Router routes traffic based on the longest prefix, and cannot find any match traffic will be dropped.
The routing that we normally understand is classless routing.
Let’s explore the routing tables of R1 and R2.
R1 pings to 10.10.10.2 because a specific static route 10.10.10.2 is in the routing table
R1 can ping to the above two addresses because the default route is matched. So classless routing is this:
- Find the route with the longest prefix.
- If there is no match in the longest prefix it will match the default route
ip classless is turned on by default. To demonstrate classful routing we need to turn off ip classless and ip cef.
Let’s revisit R1’s routing table. With classful routing, routing decision changes.
No problem with 10.10.10.2 because there is a specific match in the routing table.
No problem with 172.30.1.1 because there is no big networks 172.30.x.x in the routing table and it matches the default route.

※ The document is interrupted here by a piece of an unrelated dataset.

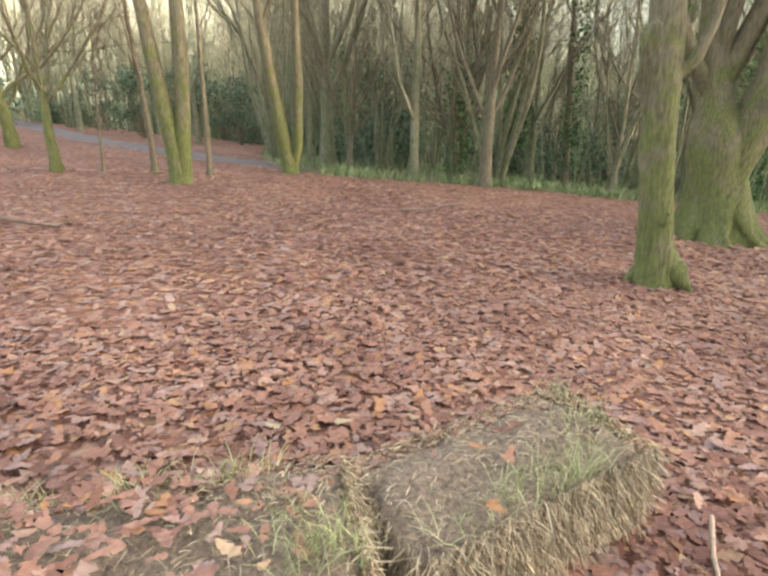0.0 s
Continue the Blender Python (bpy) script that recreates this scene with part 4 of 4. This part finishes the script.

Problem with 192.168.1.33, because there is a big network which says:
192.168.1.0/24 is variably subnetted, 4 subnets, 3 masks.
Now 192.168.1.33 is under 192.168.1.0/24 and because there is no specific route and it matches the big network the traffic is dropped due to no match is found. Router will not look into the default route when there is no match for 192.168.1.0/24.
From the debug it says 192.168.1.33 is unroutable. In this scenario specific route to 192.168.1.33 has to be added to the routing table.
So classful routing:
- matches route with the longest prefix same as the classless routing.
- if there is a big network, and there is no specific route to this big network the traffic is drop.
- If there is no longest prefix route, and the address is not under any big network then router consults the default route.